Practical Considerations

Serving size. The Chemex is available in 3, 6, 8, and 10-cup sizes. It's the best option for making coffee for multiple people. The V60 comes in 01 (1–2 cups) and 02 (1–4 cups) sizes. The Kalita Wave comes in 155 (1–2 cups) and 185 (2–4 cups) sizes. If you regularly make coffee for 4+ people, the Chemex is the practical choice.

Filter availability and cost. V60 filters are the cheapest and most widely available. Chemex filters cost roughly 2–3x more and are occasionally hard to find in stores (easy online). Kalita Wave filters are moderately priced but the least commonly stocked in physical stores.

Cleanup. V60 and Kalita Wave: lift out the filter and toss it. Done in 10 seconds. Chemex: same, but the filter is larger and the narrow neck can make rinsing slightly awkward.

Durability. The glass Chemex is beautiful but breakable. There's a reason Chemex sells replacement units. The V60 comes in ceramic, glass, plastic, and metal. The plastic V60 is essentially indestructible and actually has the best thermal properties. The Kalita Wave in stainless steel is the most durable option of the three.

Travel-friendliness. Plastic V60 is the clear winner. It's light, unbreakable, and nests flat. The collapsible silicone options are even smaller.

What About Taste?

Using the same beans, same grind, same water temperature, and same ratio:

The Chemex produces the lightest body with the most clarity. Bright, clean, almost sparkling acidity. Delicate floral and fruity notes shine. It's gorgeous with light-roast single-origin beans.

The V60 produces medium body with excellent clarity. You taste more of the coffee's natural oils and sweetness while still getting brightness. It's the most versatile across roast levels.

The Kalita Wave produces the fullest body of the three. Slightly rounded flavors, less sharp acidity, and a forgiving evenness that makes almost any coffee taste pleasant. It's the safest choice for medium and darker roasts.

Our Recommendations

Buy a Chemex if: You make coffee for 2+ people regularly, you prefer clean and bright cups, you want a beautiful object on your counter, and you primarily drink light roasts.

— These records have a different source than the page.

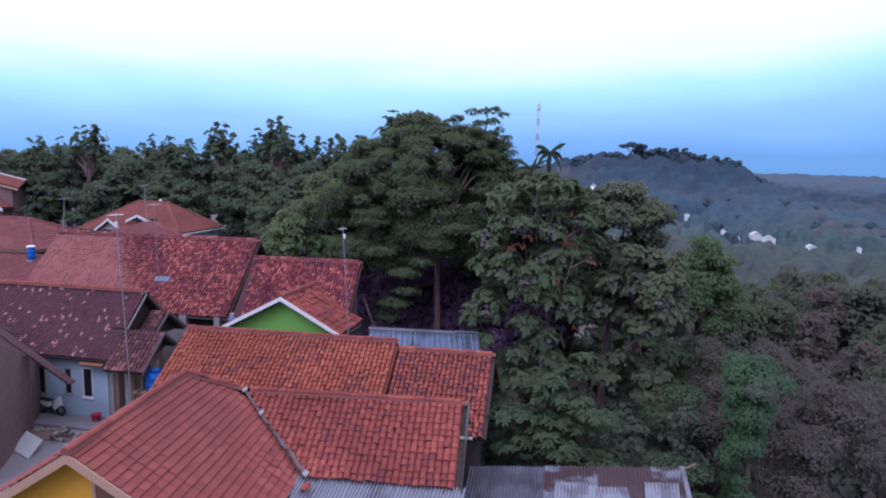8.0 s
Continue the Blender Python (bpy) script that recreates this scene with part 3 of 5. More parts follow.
rusty = thing("shed", (2.8, 11.4, -0.5), "shed under patched and rusted corrugated sheets", "shed")
R0, R1 = Vector((-0.62, 12.55, 4.36)), Vector((5.80, 12.55, 5.02))
run = (R1 - R0).normalized()
rdown = Vector((0, -math.cos(radians(14)), -math.sin(radians(14))))
rng = random.Random(8)
for n in range(8):
    sheet = part("roof_sheet", corrugated(R0 + run * n * 0.80 + UP * rng.uniform(0, 0.015), run + Vector((0, rng.uniform(-0.02, 0.02), 0)), rdown, 0.9, 2.9 - 0.03 * n, wave=0.1, depth=0.036, lift=0.01 * (n % 2)), ZINC_GREY if n < 3 else (ZINC_RUST, ZINC_RUST, RUST_BARE, RUST_BARE, ZINC_RUST)[n - 3], rusty)
for a, b, width, length in ((2.75, 0.8, 1.2, 1.6), (3.75, 0.95, 1.1, 1.4), (5.35, 0.75, 0.95, 1.6)):
    part("patch_sheet", corrugated(R0 + run * a + rdown * b + UP * 0.06, run + Vector((0, rng.uniform(-0.08, 0.08), 0)), rdown + Vector((rng.uniform(-0.1, 0.1), 0, 0)), width, length, wave=0.1, depth=0.03), ZINC_PALE, rusty, "pale newer sheet laid over the rust")
part("wall", box(0.0, 5.3, 10.1, 12.2, -2.5, 4.0), TIMBER, rusty)
part("verge_strip", slant(R1 + UP * 0.02, rdown * 2.5, run * 0.13, UP * 0.03), ZINC_GREY, rusty, "pale folded strip along the roof edge")
part("pole", tube([R1 + Vector((0.1, 0.1, -0.1)), R1 + Vector((0.5, 0.25, 0.05))], 0.03, 6), TIMBER, rusty)

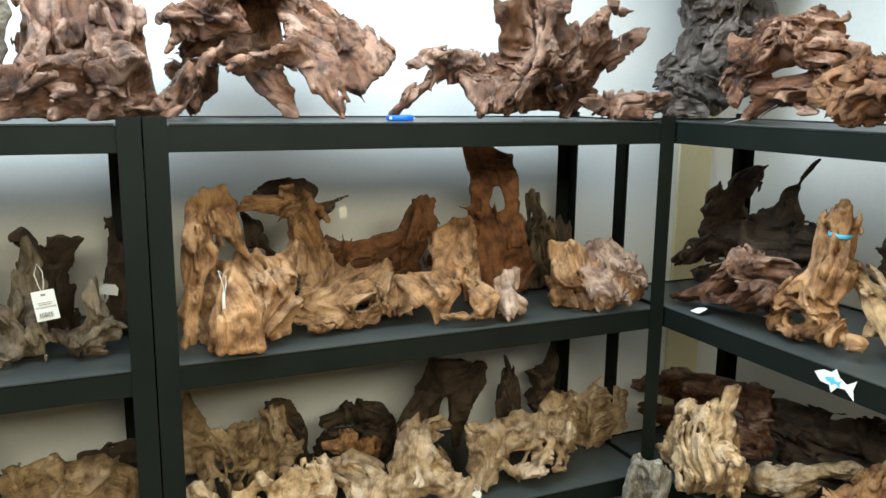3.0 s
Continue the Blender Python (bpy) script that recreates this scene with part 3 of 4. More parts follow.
w = Wood(1, TAN_UP, gnarl=0.8, ridges=1.4, fine=3.4)
w.web((80, 90, 293, 7), (113, 100, 319, 4), (77, 70, 228, 9), (122, 90, 265, 12), (81, 60, 155, 9), (119, 70, 203, 10), (68, 60, 78, 8), (95, 60, 133, 7), (60, 60, 18, 6), (81, 60, 19, 6))
w.web((113, 100, 319, 4), (150, 90, 329, 5), (122, 90, 265, 12), (171, 90, 295, 7), (143, 80, 229, 10), (178, 90, 236, 7), (195, 80, 185, 5))
w.web((178, 100, 182, 8), (210, 100, 183, 6), (157, 100, 111, 11), (254, 60, 137, 12), (185, 60, 27, 11), (287, 60, 85, 7), (267, 60, 29, 6))
w.web((152, 120, 163, 8), (83, 130, 86, 11), (148, 120, 107, 11), (104, 110, 9, 11), (176, 80, 21, 11))
w.web((228, 90, 162, 6), (301, 90, 207, 2), (261, 80, 134, 7), (294, 90, 163, 4), (284, 80, 119, 5))
w.hollow((186, 0, 210, 12), (122, 140, 189, 13))
w.hollow((171, 0, 278, 4), (152, 40, 240, 4))
w.hollow((305, 0, 154, 6), (274, 100, 130, 6))
rng = random.Random(3)
for k in range(18):
    x, z, r = rng.uniform(84, 170), rng.uniform(205, 300), rng.uniform(2.5, 5.0)
    w.hollow((x, 30, z, r), (x + 4, 74, z - 6, r * 0.8), (x + 8, 74, z - rng.uniform(14, 30), r * 0.5))
w.limb((113, 92, 290, 9), (112, 95, 326, 4))
w.done("driftwood_stump", "tall tan weathered stump with a ragged top")

w = Wood(1, TAN_UP, gnarl=0.25, ridges=0.5, fine=3.4, melt=6)
w.web((152, 15, 177, 4), (128, 5, 78, 9), (191, 5, 102, 9), (120, -5, 22, 7), (197, -5, 18, 6))
w.web((147, 25, 176, 4), (191, 5, 102, 9), (186, 35, 110, 6), (197, -5, 18, 6), (199, 55, 33, 6))
w.web((142, 35, 168, 4), (108, 45, 12, 11), (187, 65, 25, 11))
w.done("driftwood_block", "tan pyramid-shaped wood offcut with a price tag")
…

Buy a V60 if: You're willing to invest in technique, you enjoy the ritual and control of manual brewing, you want the highest ceiling for cup quality, and you primarily make coffee for one or two people.

Buy a Kalita Wave if: You want consistently good coffee with minimal technique fuss, you drink a variety of roast levels, and you value reliability over maximum flavor intensity.

If you can only buy one: The Kalita Wave. It produces the most consistently enjoyable cup across the widest range of beans and skill levels. It's not the sexiest answer, but it's the honest one.

If you're a coffee nerd: You probably want all three eventually. They're all under $40. Start with whichever appeals to you and add the others over time.